(If this is ever read out loud, quick pronunciation guide for my name. Tejas like the word “advantageous.”)
My name is Tejas Kotak and I live in Atlanta, Georgia.
I have relied on public transportation for over 8 years. I don’t own a car, so when I choose where to live, having reliable bus service nearby is crucial.
I am fortunate to be able to work from home, but I still rely on transit to purchase groceries, medical appointments, and visit parks. It is what connects me to my family in the suburbs, and my community around me.
In Atlanta, we can’t afford to have more people driving cars, regardless of how efficient or clean they are. Traffic is already one of our biggest issues, and making driving the only option makes it worse, forcing us to dedicate more of our land to roads and parking instead of hospitals, housing, parks, or other uses that benefit society.
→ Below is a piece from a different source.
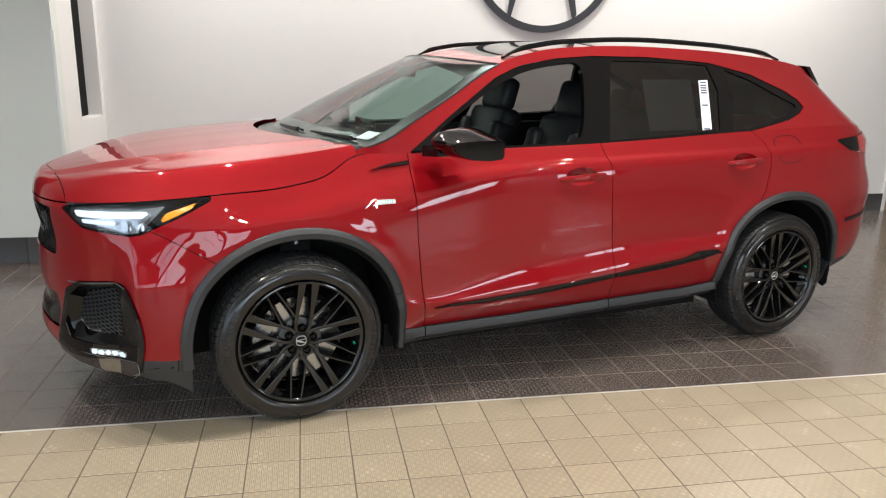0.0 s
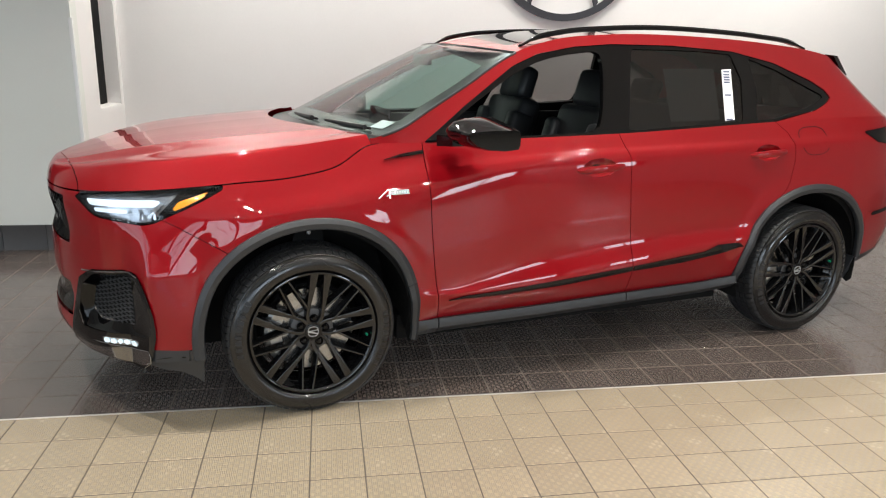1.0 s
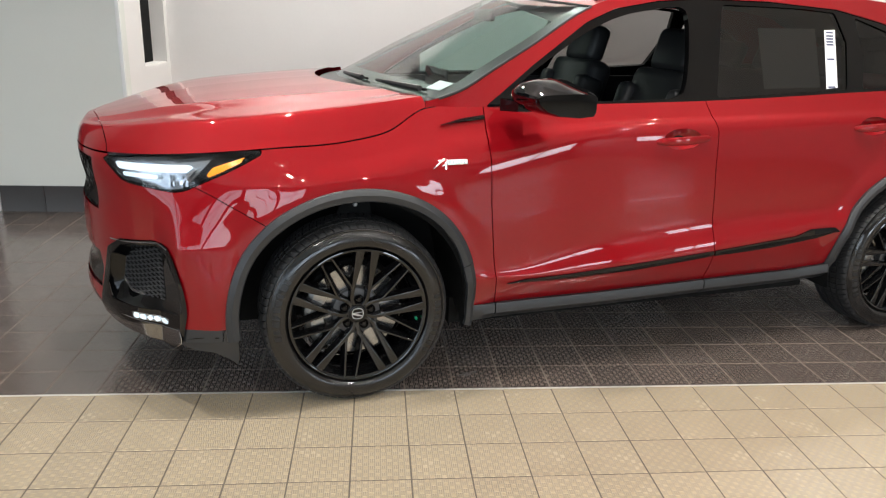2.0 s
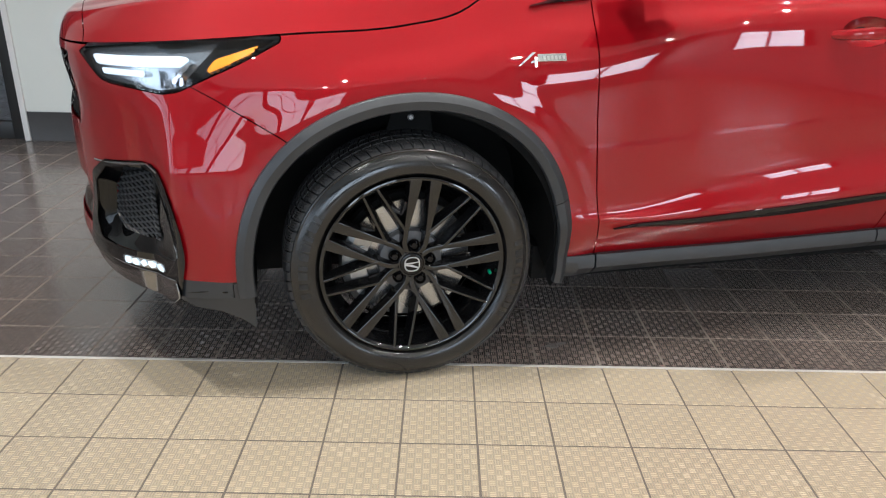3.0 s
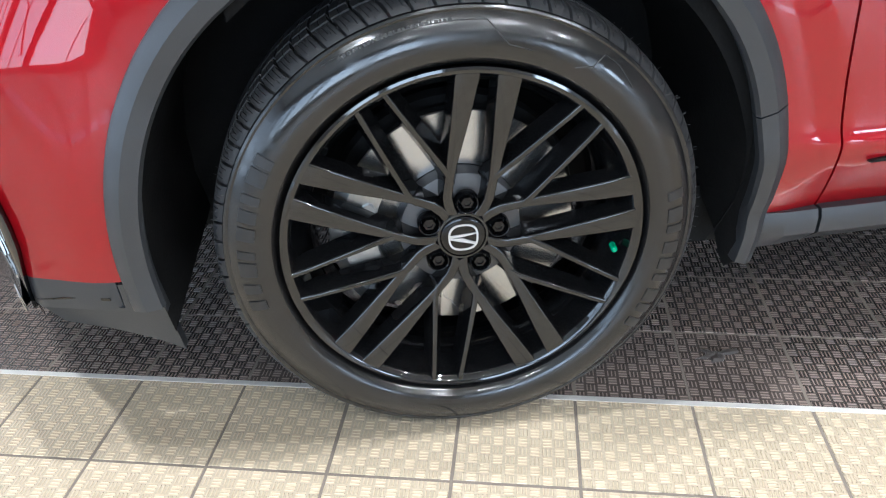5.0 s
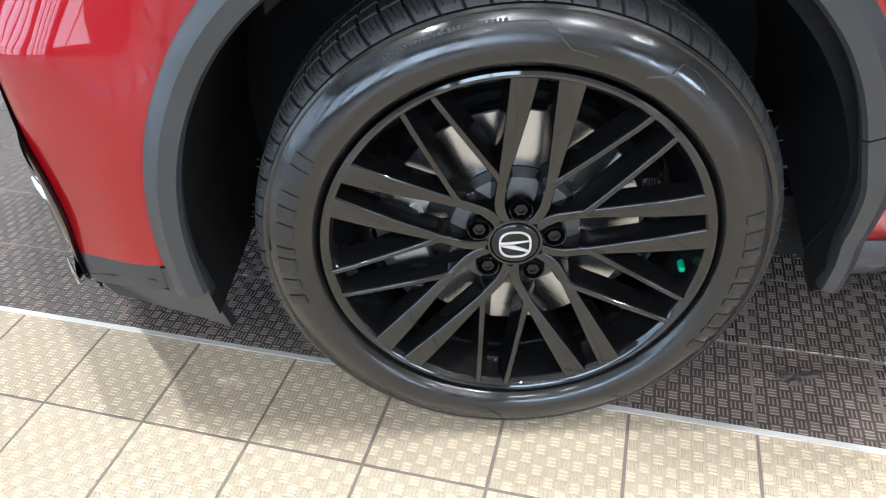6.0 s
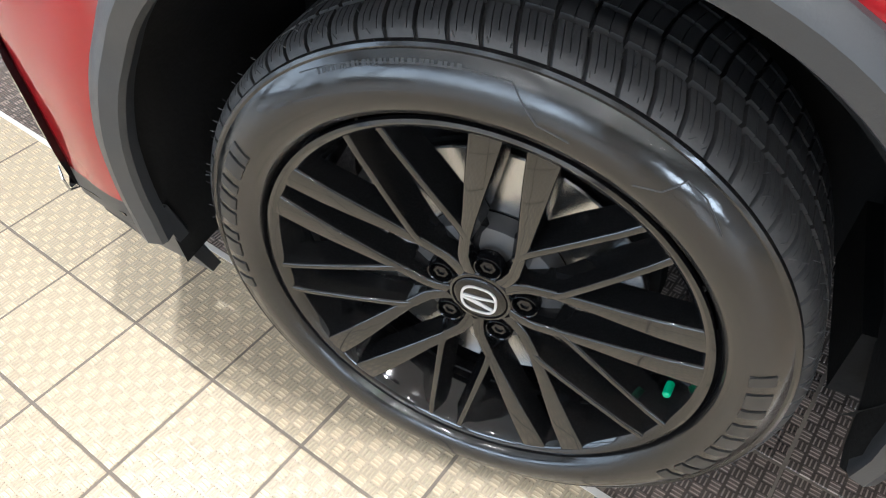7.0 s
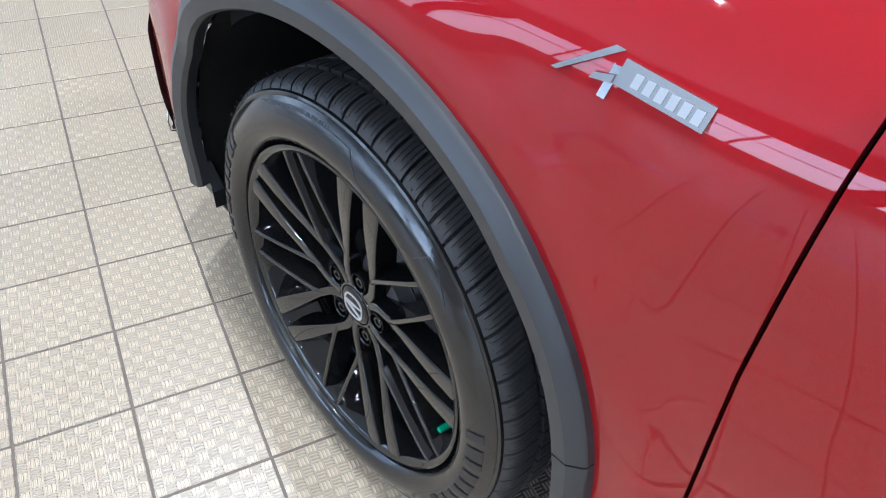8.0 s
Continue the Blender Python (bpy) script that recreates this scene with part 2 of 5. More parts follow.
# ---- mesh helpers ----
def link_mesh(name, verts, faces, material, parent=None, label="", smooth=True, angle=38):
    """One mesh object from points and faces, placed in its parent's space."""
    me = bpy.data.meshes.new(name)
    me.from_pydata([tuple(float(c) for c in p) for p in verts], [], [tuple(int(i) for i in f) for f in faces])
    me.materials.append(material)
    if smooth:
        me.polygons.foreach_set("use_smooth", [True] * len(me.polygons))
        me.set_sharp_from_angle(angle=radians(angle))
    me.update()
    ob = new(name, me)
    ob.parent = parent
    if label:
        ob["label"] = label
    return ob


def part(name, bm, material, parent, label="", smooth=True, angle=38):
    me = bpy.data.meshes.new(name)
    bm.normal_update()
    bm.to_mesh(me)
    bm.free()
    me.materials.append(material)
    if smooth:
        me.polygons.foreach_set("use_smooth", [True] * len(me.polygons))
        me.set_sharp_from_angle(angle=radians(angle))
    ob = new(name, me)
    ob.parent = parent
    if label:
        ob["label"] = label
    return ob


def box(bm, x0, y0, z0, x1, y1, z1, bevel=0.0, turn=None):
    """A bevelled block in bm; turn: a matrix for it."""
    made = bmesh.ops.create_cube(bm, size=1.0)["verts"]
    for p in made:
        p.co = Vector(((x0 + x1) / 2 + p.co.x * (x1 - x0), (y0 + y1) / 2 + p.co.y * (y1 - y0), (z0 + z1) / 2 + p.co.z * (z1 - z0)))
    if bevel:
        edges = {e for p in made for e in p.link_edges}
        out = bmesh.ops.bevel(bm, geom=list(edges), offset=bevel, segments=2, profile=0.5, affect="EDGES")
        made = list({p for f in out["faces"] for p in f.verts} | {p for p in made if p.is_valid})
    if turn is not None:
        bmesh.ops.transform(bm, matrix=turn, verts=made)
    return bm


def block(name, x0, y0, z0, x1, y1, z1, material, parent=None, label="", bevel=0.0, turn=None):
    return part(name, box(bmesh.new(), x0, y0, z0, x1, y1, z1, bevel, turn), material, parent, label)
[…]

Owning a car would be a financial burden for me, and a constant safety issue as I often lack depth perception in my vision. For my neighborhood, English Avenue, the case for transit rings deep when it comes to equity and the environment. The people who need transit the most are lower income black and brown communities like the one I live in. Improving transit and prioritizing more service is an important social justice issue we need to address.
During the pandemic, transit service cuts made my trips longer and harder. I had to make more transfers to get to where I was going, and had to wait longer for the train. It demonstrated how important it is not just to build transit, but how much more important it is to provide frequent and reliable service that can connect people to the places they need to go to live their lives.